__TASK TO COMPLETE__. The listing below is the input. Say how many of its lines contain "carried", giving the number alone.

__DATASET RECORDS__.

[START]

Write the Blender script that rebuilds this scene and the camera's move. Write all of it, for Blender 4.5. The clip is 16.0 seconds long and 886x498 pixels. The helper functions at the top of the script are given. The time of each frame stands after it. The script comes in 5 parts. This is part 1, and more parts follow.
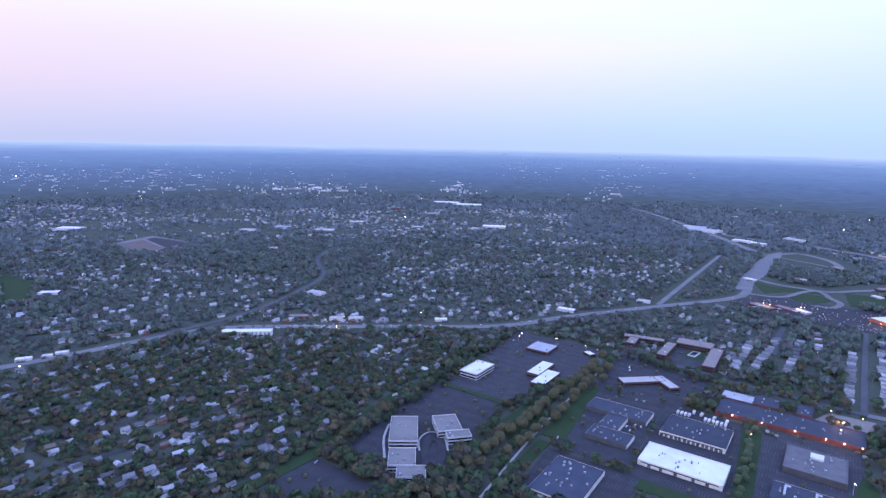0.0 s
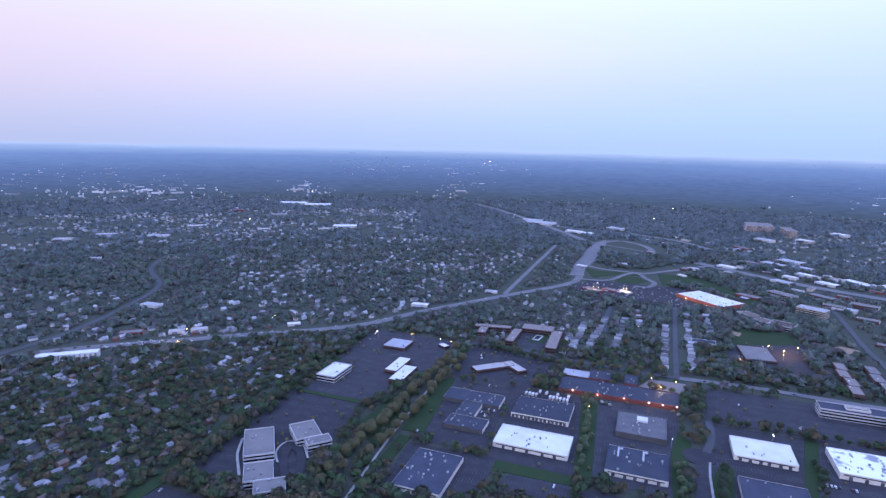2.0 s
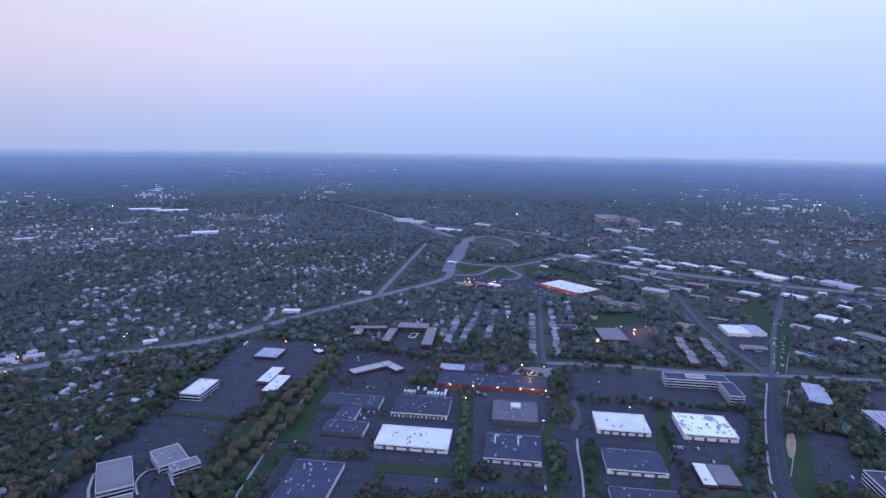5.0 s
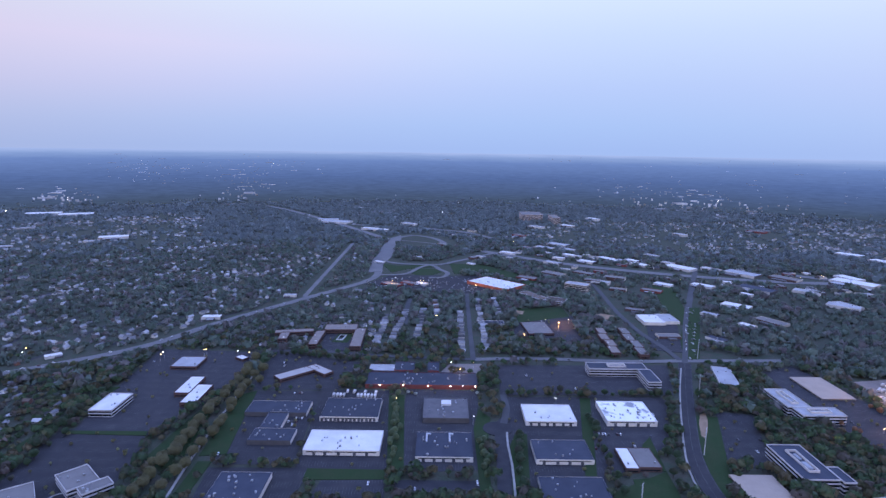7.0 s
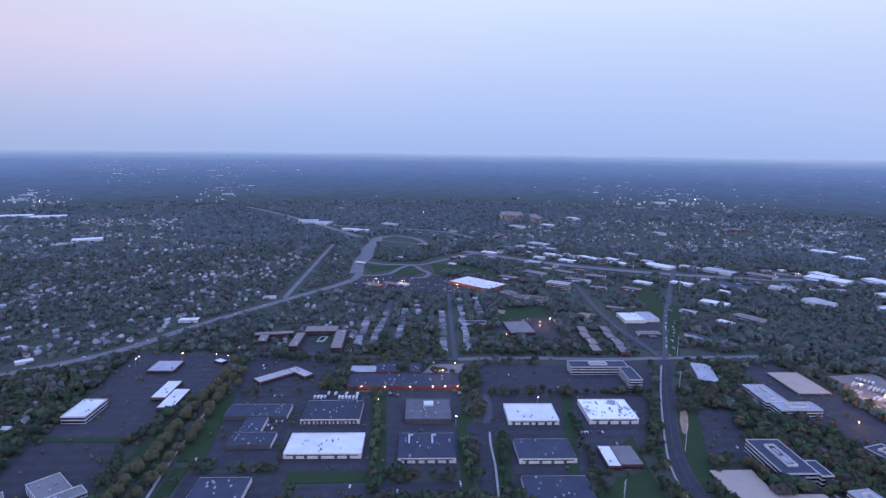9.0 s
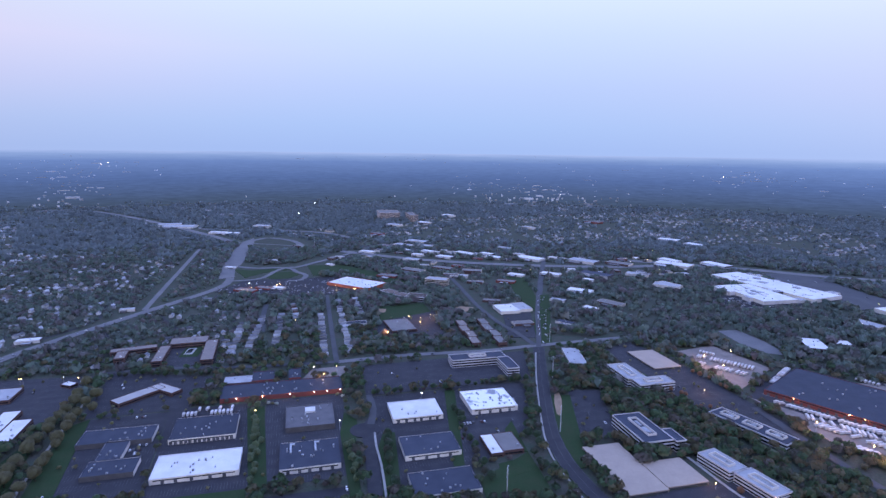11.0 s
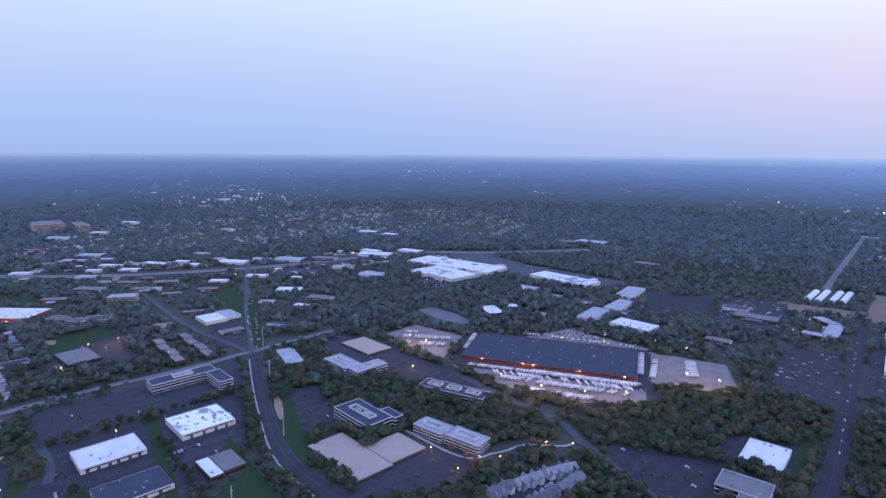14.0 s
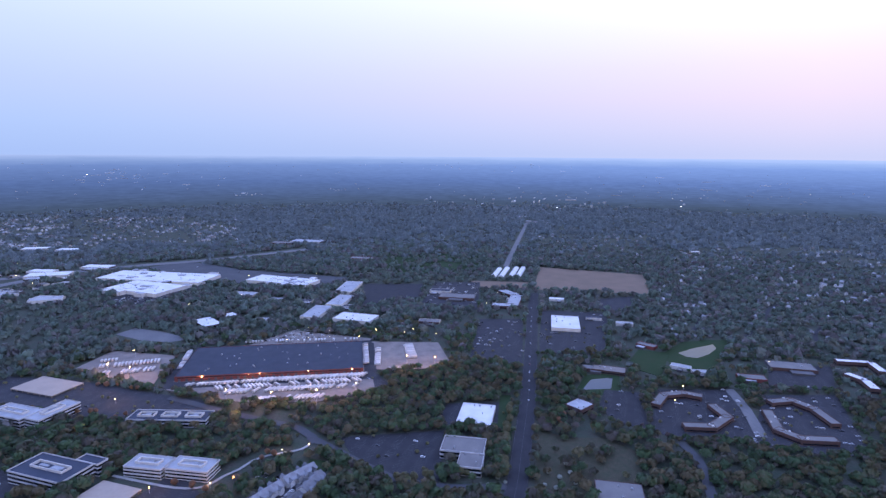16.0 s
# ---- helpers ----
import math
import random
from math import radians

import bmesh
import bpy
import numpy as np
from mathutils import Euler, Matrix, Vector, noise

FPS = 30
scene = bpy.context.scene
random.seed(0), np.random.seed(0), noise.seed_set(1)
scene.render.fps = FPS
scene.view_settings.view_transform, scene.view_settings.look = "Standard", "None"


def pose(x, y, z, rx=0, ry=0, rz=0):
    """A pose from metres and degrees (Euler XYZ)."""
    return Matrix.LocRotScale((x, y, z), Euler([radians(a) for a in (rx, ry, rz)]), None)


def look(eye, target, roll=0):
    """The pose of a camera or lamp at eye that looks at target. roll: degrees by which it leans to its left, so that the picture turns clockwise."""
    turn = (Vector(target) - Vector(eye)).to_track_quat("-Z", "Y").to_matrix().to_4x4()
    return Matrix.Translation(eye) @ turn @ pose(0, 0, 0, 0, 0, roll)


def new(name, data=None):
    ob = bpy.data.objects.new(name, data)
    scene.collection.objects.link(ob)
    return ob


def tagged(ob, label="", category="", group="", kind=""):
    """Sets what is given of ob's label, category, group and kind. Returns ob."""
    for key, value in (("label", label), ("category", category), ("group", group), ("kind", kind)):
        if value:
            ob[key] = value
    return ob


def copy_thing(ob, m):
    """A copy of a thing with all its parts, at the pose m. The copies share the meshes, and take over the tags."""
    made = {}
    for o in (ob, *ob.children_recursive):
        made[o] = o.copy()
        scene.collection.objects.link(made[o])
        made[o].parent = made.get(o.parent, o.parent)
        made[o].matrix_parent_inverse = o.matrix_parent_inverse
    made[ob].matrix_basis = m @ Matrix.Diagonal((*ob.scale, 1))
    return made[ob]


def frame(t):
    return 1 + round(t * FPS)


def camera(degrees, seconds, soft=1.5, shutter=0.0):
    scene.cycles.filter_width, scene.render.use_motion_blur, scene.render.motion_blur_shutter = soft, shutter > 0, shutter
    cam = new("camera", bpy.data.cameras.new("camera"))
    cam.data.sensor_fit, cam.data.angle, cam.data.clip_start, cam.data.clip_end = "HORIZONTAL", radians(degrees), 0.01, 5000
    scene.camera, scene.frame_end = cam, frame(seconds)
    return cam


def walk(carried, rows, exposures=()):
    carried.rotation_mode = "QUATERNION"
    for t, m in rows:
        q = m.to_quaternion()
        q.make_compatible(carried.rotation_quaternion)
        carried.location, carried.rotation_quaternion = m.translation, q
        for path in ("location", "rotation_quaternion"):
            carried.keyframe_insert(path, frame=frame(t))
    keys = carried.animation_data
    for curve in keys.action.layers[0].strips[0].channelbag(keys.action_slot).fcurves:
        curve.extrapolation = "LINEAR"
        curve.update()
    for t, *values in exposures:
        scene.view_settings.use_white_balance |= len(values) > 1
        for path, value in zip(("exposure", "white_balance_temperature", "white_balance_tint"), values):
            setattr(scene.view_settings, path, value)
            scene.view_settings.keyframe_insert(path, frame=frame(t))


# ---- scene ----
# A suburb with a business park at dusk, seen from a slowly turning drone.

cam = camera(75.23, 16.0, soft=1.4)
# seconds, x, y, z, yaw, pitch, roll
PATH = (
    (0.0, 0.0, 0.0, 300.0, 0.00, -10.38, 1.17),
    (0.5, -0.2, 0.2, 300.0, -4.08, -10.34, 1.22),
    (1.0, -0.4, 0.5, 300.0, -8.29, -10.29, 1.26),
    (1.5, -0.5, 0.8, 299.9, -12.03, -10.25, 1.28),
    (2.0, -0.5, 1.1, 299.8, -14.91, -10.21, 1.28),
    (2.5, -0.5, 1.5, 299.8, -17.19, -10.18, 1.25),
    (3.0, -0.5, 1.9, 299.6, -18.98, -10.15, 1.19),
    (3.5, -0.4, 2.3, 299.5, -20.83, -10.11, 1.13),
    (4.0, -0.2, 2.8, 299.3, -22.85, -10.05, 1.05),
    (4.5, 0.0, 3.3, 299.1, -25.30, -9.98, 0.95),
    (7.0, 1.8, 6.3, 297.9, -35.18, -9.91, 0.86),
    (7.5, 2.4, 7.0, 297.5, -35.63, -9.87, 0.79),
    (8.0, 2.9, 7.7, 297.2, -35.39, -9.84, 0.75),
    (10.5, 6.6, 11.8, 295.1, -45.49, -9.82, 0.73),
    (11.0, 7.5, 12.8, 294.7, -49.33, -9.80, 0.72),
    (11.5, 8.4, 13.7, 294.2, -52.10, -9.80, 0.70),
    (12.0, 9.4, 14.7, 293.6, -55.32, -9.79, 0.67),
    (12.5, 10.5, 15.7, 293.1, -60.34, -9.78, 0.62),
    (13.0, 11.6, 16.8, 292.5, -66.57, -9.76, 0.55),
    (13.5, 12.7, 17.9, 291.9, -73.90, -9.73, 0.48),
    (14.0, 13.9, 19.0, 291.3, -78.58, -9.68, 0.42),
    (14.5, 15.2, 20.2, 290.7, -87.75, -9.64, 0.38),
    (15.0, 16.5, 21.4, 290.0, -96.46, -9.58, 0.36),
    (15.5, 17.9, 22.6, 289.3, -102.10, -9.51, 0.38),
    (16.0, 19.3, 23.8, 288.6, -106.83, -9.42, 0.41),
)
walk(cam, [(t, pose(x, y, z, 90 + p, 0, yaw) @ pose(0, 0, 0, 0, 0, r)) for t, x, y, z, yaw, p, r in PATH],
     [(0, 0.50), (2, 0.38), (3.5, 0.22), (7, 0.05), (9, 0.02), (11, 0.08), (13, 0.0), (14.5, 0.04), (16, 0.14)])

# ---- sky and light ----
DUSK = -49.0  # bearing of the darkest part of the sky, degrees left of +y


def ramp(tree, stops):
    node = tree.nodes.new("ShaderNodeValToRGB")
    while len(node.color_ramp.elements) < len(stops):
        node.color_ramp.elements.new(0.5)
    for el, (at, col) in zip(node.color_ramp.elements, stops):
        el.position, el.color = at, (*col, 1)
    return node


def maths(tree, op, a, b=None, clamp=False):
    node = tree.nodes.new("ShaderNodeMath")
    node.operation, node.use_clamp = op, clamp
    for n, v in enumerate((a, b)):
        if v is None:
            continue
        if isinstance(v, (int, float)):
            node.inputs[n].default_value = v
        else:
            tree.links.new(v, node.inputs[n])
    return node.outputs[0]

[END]
[START]

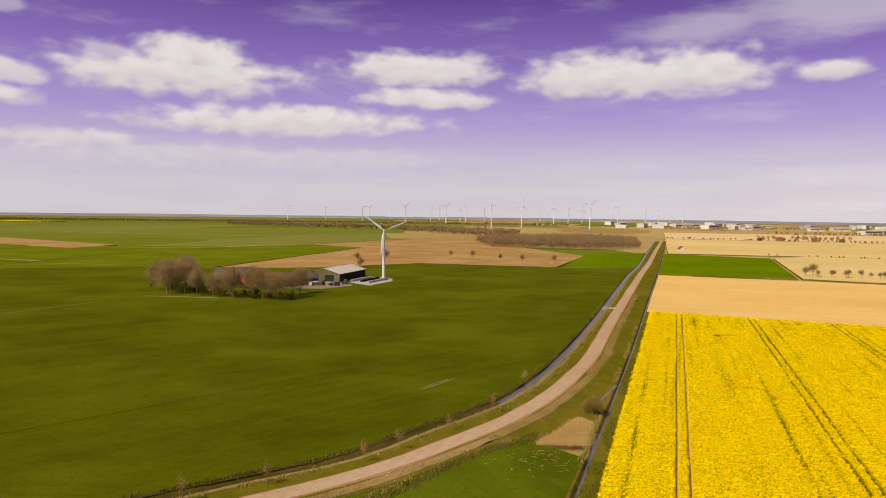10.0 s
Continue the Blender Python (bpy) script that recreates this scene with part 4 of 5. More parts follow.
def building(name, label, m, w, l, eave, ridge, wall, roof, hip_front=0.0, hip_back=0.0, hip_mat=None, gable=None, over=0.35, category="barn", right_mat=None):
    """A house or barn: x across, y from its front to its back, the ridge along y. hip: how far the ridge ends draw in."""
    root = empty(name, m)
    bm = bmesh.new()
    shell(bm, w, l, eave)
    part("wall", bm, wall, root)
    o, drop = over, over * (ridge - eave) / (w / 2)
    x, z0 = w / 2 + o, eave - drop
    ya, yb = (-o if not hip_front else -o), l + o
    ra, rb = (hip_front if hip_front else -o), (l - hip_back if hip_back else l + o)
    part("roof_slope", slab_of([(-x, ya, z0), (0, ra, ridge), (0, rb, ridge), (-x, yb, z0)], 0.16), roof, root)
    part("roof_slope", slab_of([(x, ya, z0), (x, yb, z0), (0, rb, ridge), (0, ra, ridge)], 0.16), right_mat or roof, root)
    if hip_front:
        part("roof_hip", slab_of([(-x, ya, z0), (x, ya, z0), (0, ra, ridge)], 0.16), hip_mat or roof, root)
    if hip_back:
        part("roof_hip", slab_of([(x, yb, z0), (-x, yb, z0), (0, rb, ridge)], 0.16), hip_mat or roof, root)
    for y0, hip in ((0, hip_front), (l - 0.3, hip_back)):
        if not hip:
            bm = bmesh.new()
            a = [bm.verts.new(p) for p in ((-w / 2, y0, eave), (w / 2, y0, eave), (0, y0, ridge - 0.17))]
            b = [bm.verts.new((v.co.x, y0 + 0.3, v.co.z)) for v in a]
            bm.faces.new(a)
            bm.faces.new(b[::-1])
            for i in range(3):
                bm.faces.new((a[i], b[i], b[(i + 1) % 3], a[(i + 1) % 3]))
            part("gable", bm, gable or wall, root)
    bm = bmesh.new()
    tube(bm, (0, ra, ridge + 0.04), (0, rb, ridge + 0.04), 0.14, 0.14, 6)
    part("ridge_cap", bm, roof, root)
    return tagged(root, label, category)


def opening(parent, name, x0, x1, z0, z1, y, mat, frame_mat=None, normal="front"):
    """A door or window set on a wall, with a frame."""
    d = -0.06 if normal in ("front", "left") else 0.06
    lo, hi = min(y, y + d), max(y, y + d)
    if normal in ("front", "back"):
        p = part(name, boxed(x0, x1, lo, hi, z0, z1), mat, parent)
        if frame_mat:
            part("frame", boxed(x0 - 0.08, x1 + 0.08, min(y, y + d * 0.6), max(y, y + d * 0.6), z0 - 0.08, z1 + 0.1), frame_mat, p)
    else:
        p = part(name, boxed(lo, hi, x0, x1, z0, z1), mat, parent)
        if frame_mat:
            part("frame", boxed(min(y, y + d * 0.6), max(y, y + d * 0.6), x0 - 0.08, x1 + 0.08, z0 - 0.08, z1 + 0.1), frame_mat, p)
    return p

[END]
[START]

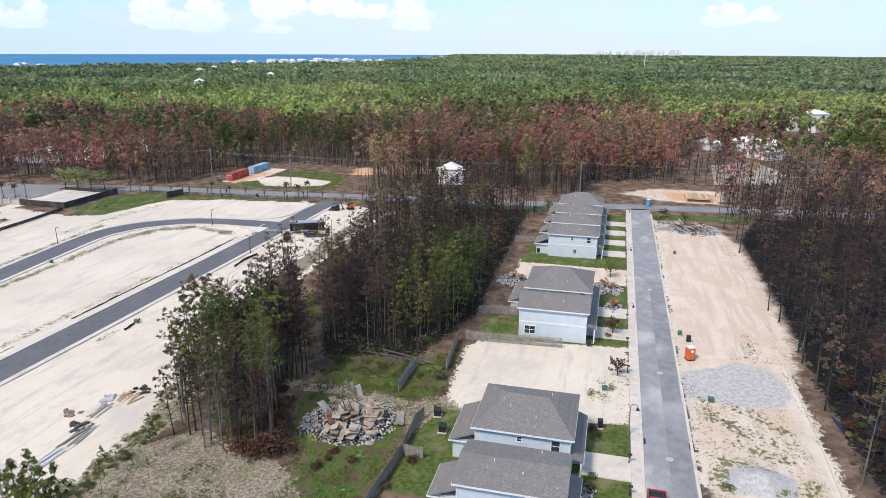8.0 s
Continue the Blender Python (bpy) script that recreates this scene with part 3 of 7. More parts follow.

[END]

__EXERCISE OUTPUT__. 6